Mega thanks to the immediate intervention of our dedicated nursing and social worker team, I was quickly connected to one of Richmond’s top home health agencies, fully licensed, rated, and insured. Now we are working with HOME INSTEAD agency. Employees are selected to fit a family’s special needs. If one person is not a “fit” then, the agency chooses another helper. Flexibility of hours is accommodated. Punctuality is assured by clocking in and out with agency. Any issue that arises for family is handled by agency manager or assistants. And after an hour-long interview with the competent manager, our needs were thoroughly assessed. May this be the optimum solution to a very emotional and difficult situation.
In my heart there is nothing I won’t or cannot do for my husband. How hard it is to realize that the endless energy I have always prided myself to have, does have limits. Our nurses say they worry more about 24/7 spousal caretakers than they do patients. Too many stories of spouses falling sick from trying to do everything. It simply does not work at age 82! As the old saying goes, “The spirit is willing but the body is not.” I thank our lucky stars we moved when we did, not waiting until “the wheels started coming off our bus.”
For those with elderly parents or relatives, may I suggest that your best gift to them is to encourage/help them seek available options to assist them through these difficult years. Your love is wonderful, essential and vital to their well-being, but you cannot live their lives for them. For sure, you cannot stop living your own lives to assume the duties of long-term care. To me, it is neither wise nor fair. We do not live in the olden days of aunts who cared for their father. We do not want loved ones to postpone marriage until 72!
Ask any of our children, and they will confirm my mantra, “Let Go, Let God: God helps those who help themselves.” Strangely enough, this idea was firmly implanted by my own beloved mother. However, in her nineties, she did not follow her own advice. Instead, she sadly, but archly asserted her independence until it was impossible to extricate herself from an untenable end of life situation.
Daily I am reminded we can never stop trying to improve ourselves or our capacity to adjust. One would suppose that after living eight decades, one would be facile enough to understand all bumps in the road. But I know I am never smart or knowledgeable enough to manage successfully every twist and turn. I keep trying to do better. And I must freely admit when help is needed.

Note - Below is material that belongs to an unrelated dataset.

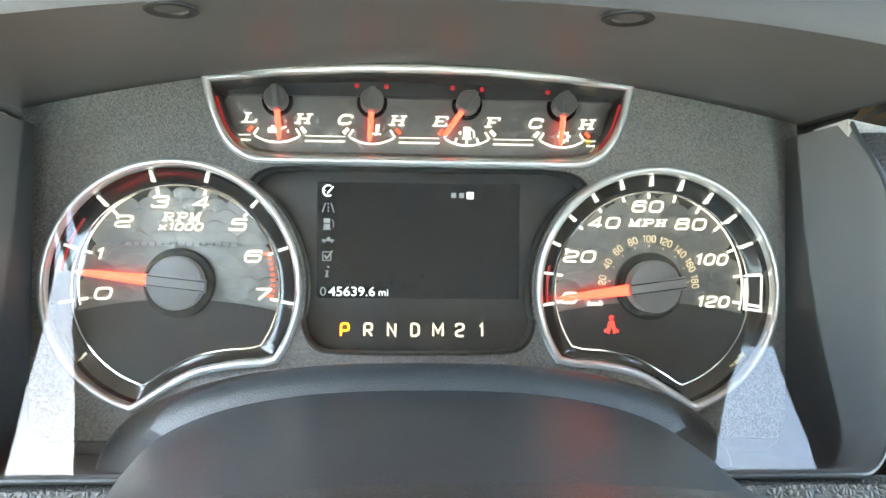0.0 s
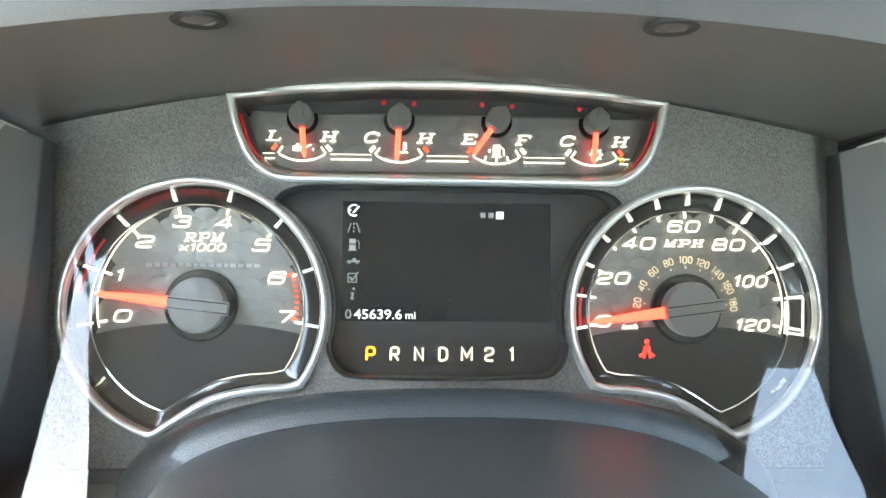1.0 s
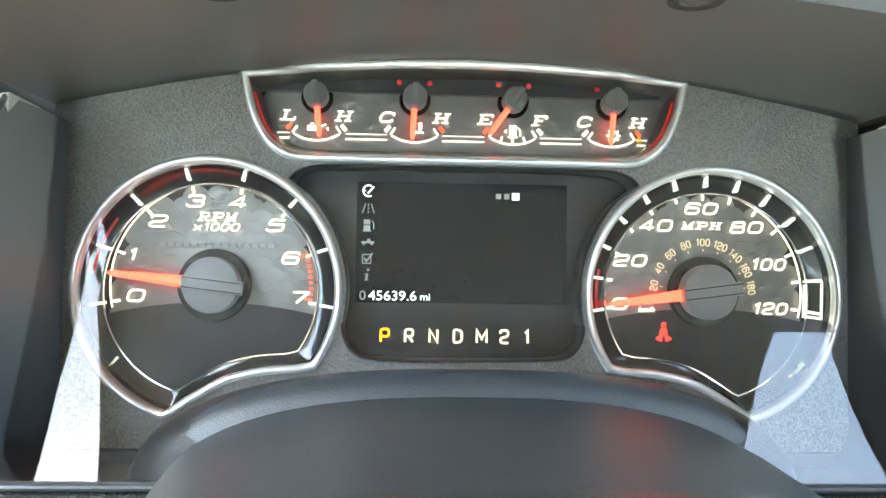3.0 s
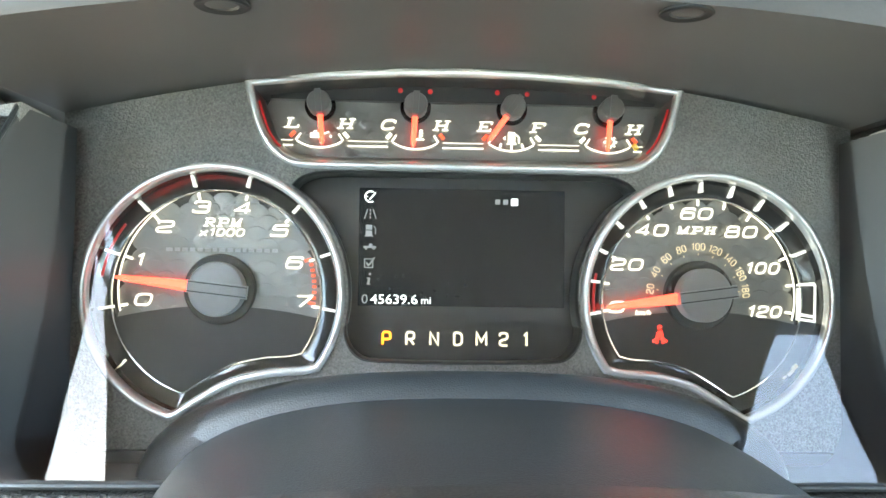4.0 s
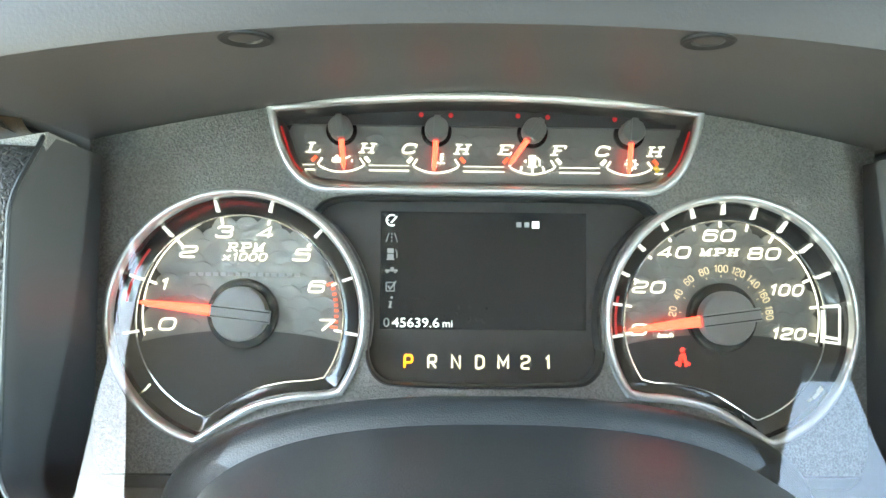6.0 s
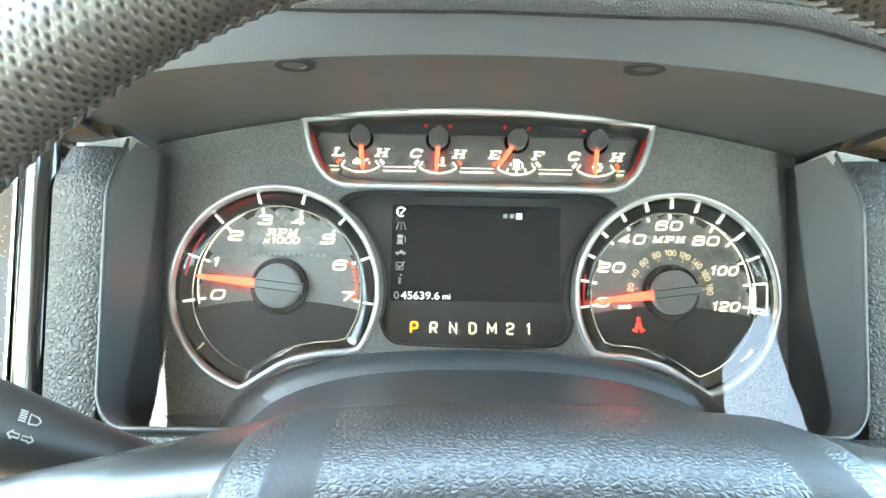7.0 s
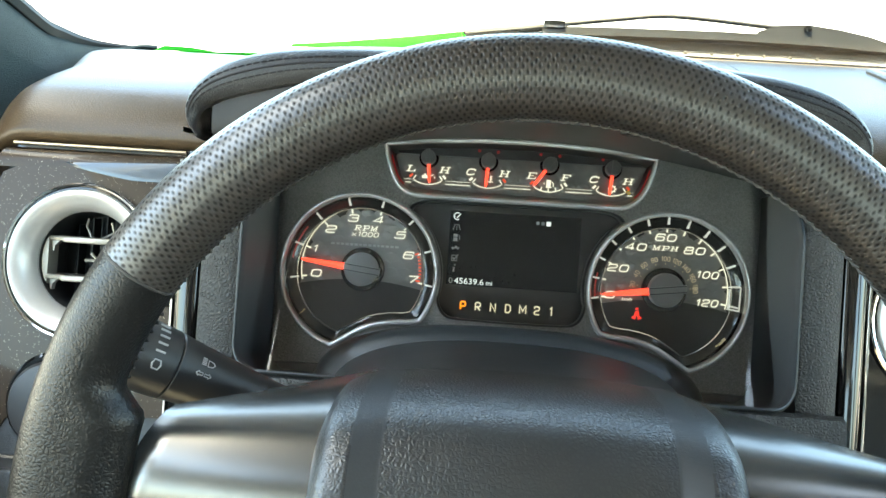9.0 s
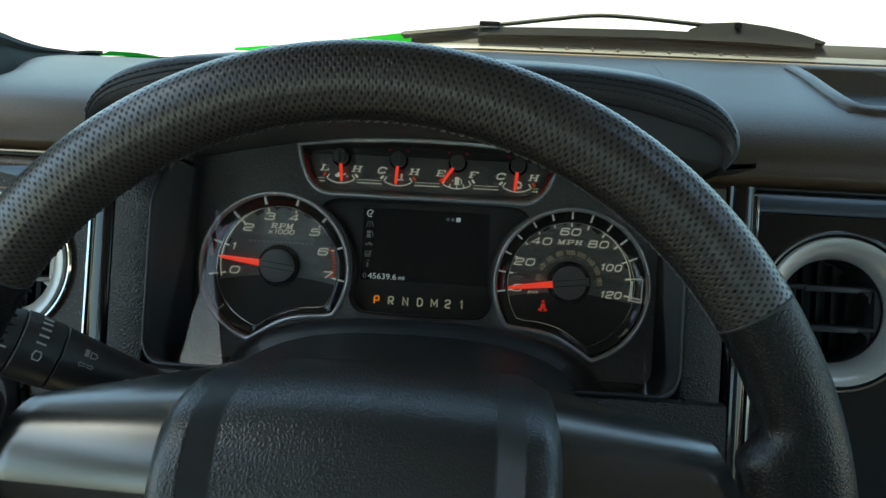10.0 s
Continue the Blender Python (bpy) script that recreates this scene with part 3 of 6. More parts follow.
def big_gauge(side, name, label, count, red_from):
    hx, hz = side * HUB_X, HUB_Z
    # dial plate
    dial = part(name, prism(gauge_outline(side, 0.0505), 0.0030, 0.0045), DIAL, cluster, label)
    # chrome ring and the glossy basin inside it
    ring = gauge_outline(side, 0.0565)
    prof = [(0.0019 * math.cos(a), 0.0020 * math.sin(a) + 0.0006) for a in [math.pi * i / 7 for i in range(8)]] + [(-0.0021, -0.003), (0.0021, -0.003)]
    part("chrome_ring", sweep([(x, RING_Y + 0.0012, z) for x, z in ring], prof), CHROME, dial, "satin chrome ring round the dial")
    basin = [[(x, y, z) for x, z in gauge_outline(side, r)] for r, y in ((0.0557, -0.0115), (0.0548, -0.0085), (0.0535, -0.0035), (0.0490, -0.0015), (0.0472, -0.0012), (0.0472, 0.0040))]
    part("basin", loft(basin), BASIN, dial, "glossy black ring well")
    inner = gauge_outline(side, 0.0468)
    part("inner_ring", sweep([(x, -0.0014, z) for x, z in inner], [(0.0005, 0), (0.0003, 0.0006), (-0.0003, 0.0006), (-0.0005, 0)]), BRIGHT, dial, "thin bright line round the dial")
    # jewelled metal over the upper part of the dial
    def inside(x, z):
        return math.hypot(x - hx, z - hz) < 0.0425 and z > hz - 0.019 and math.hypot(x - hx, z - hz) > 0.010
    face = new("jewelled_face", scales_mesh(inside, hx - 0.05, hx + 0.05, hz - 0.024, hz + 0.05, 0.0006, 0.0062, 0.0100))
    face.parent = dial
    tagged(face, "overlapping swirl-brushed dark metal facets", kind="stuff")
    # plain black lower part of the dial
    def low_line(x):
        return -0.0275 - 2.6 * (abs(x) - HUB_X) ** 2
    rim_pts = gauge_outline(side, 0.0471)
    first = next(i for i, p in enumerate(rim_pts) if p[1] > low_line(p[0]))
    last = max(i for i, p in enumerate(rim_pts) if p[1] > low_line(p[0]))
    body = rim_pts[last + 1:] + rim_pts[:first]
    a, b = body[-1], body[0]
    top = [(a[0] + (b[0] - a[0]) * k / 12, low_line(a[0] + (b[0] - a[0]) * k / 12)) for k in range(13)]
    part("lower_face", prism(body + top, -0.0004, 0.0030), DIAL, dial, "plain black lower dial")
    # marks
    for i in range(count):
        a = 190 - 200 * i / (count - 1)
        c, s = math.cos(radians(a)), math.sin(radians(a))
        part("mark", bar(hx + c * 0.0418, hz + s * 0.0418, hx + c * 0.0455, hz + s * 0.0455, 0.0011, 0.0000, 0.0005), RED_PRINT if i >= red_from else PRINT, dial)
        gx, gz = side * GAUGE_X, GAUGE_Z
        tick = prism([(hx + c * r - s * w, hz + s * r + c * w) for r, w in ((0.0474, 0.0006), (0.0474, -0.0006), (0.0530, -0.0006), (0.0530, 0.0006))], -0.0062, -0.0012, 0.0002)
        part("raised_tick", tick, TICK, dial, "clear raised tick bar")
    part("scale_line", arc_bar(hx, hz, 0.0456, -14, 193, 0.0006, 0.0000, 0.0005, 60), PRINT, dial)
    # glowing strip that paints the needle's red reflection on the well
    lo, hi = (143, 172) if side < 0 else (167, 187)
    part("lit_edge", arc_bar(side * GAUGE_X, GAUGE_Z, 0.0510, lo, hi, 0.0010, -0.0026, 0.0008), RED_REFLECTION, dial, "red reflection in the well, painted as a glowing strip")
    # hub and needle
    # the shadowed well round the raised hub, its shade put into near-black
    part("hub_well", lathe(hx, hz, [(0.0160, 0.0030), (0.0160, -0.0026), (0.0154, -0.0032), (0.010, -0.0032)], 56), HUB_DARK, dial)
    hub = part("hub", lathe(hx, hz, [(0.0122, 0.0), (0.0122, -0.0108), (0.0118, -0.0116), (0.0111, -0.0119), (0.0, -0.0120)], 56), HUB, dial, "round satin black pointer hub")
    return dial, hub


tach, tach_hub = big_gauge(-1, "tachometer", "rev counter dial, white numerals nought to seven, needle near idle", 8, 9)
speedo, speedo_hub = big_gauge(1, "speedometer", "speedometer dial to 120, red needle resting at zero", 13, 99)

for dial, hub, hx, angle in ((tach, tach_hub, -HUB_X, 173.8), (speedo, speedo_hub, HUB_X, 187.6)):
    part("needle", needle_mesh(hx, HUB_Z, angle, 0.0118, 0.0450, 0.0052, 0.0024, -0.0080), NEEDLE, dial, "orange-red tapering needle")
    a = radians(angle)
    c, s = math.cos(a), math.sin(a)
    ridge = prism([(hx + c * r - s * w, HUB_Z + s * r + c * w) for r, w in ((0.0124, 0.0028), (0.0124, -0.0028), (-0.0140, -0.0030), (-0.0140, 0.0030))], -0.0134, -0.0106, 0.0004)
    groove = [bar(hx + c * 0.0122 - s * w, HUB_Z + s * 0.0122 + c * w, hx - c * 0.0138 - s * w, HUB_Z - s * 0.0138 + c * w, 0.0004, -0.0134, 0.0003) for w in (-0.0021, 0.0021)]
    part("hub_bar", ridge, HUB, hub, "ridged bar across the hub")
    part("bar_groove", merge(*groove), HUB_DARK, hub)

for i, (x, z) in enumerate([(-0.1438, -0.0250), (-0.1450, -0.0070), (-0.1350, 0.0080), (-0.1188, 0.0172), (-0.1002, 0.0170), (-0.0835, 0.0070), (-0.0765, -0.0075), (-0.0722, -0.0250)]):
    lettering(str(i), x, z, 0.0056, 0.0046 if i == 1 else 0.0076, 0.00084, -0.0002, PRINT, tach, shear=0.28)
lettering("RPM", -0.1092, 0.0103, 0.0040, 0.0172, 0.00062, -0.0002, PRINT, tach, "dial_word", shear=0.28, glyphs=SLAB, gap=0.12)
lettering("x1000", -0.1095, 0.0058, 0.0036, 0.0200, 0.00054, -0.0002, PRINT, tach, "dial_word", shear=0.28)
x = -0.1345
for w in (0.0022, 0.0018, 0.0019, 0.0018, 0.0018, 0.0019, 0.0014, 0.0021, 0.0019, 0.0018, 0.0012, 0.0019, 0.0020, 0.0019, 0.0020):
    part("ghost_bar", bar(x + 0.0001, -0.0022, x + w * 1.2 + 0.0003, -0.0022, 0.0017, -0.0001, 0.0003), GHOST, tach)
    x += w * 1.2 + 0.0012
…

Watching anyone you love suffer is indescribably painful, but living the decline with that person is a grieving process unique unto itself. It hurts. My humble advice is to drop the heroics, instead, reach out, get help, adjust and by all means, trust that in every city we are surrounded by professionals willing to guide our paths….and relieve our angst.
I wish you all long and happy marriages, and I wish that with each day you take a second or two to recall your wedding vows. Be happy and healthy as long as possible, but realize we are all vulnerable to inevitability of “in sickness and in health.”
The Dalia Lama words:
“Love and compassion are necessities, not luxuries. Without them humanity cannot survive.”
And Mother Teresa said:
“Do small things with great love.”
I leave you with these words from great minds as I share fervent hopes that my humble observations will ease whatever rough patches you encounter. God Bless.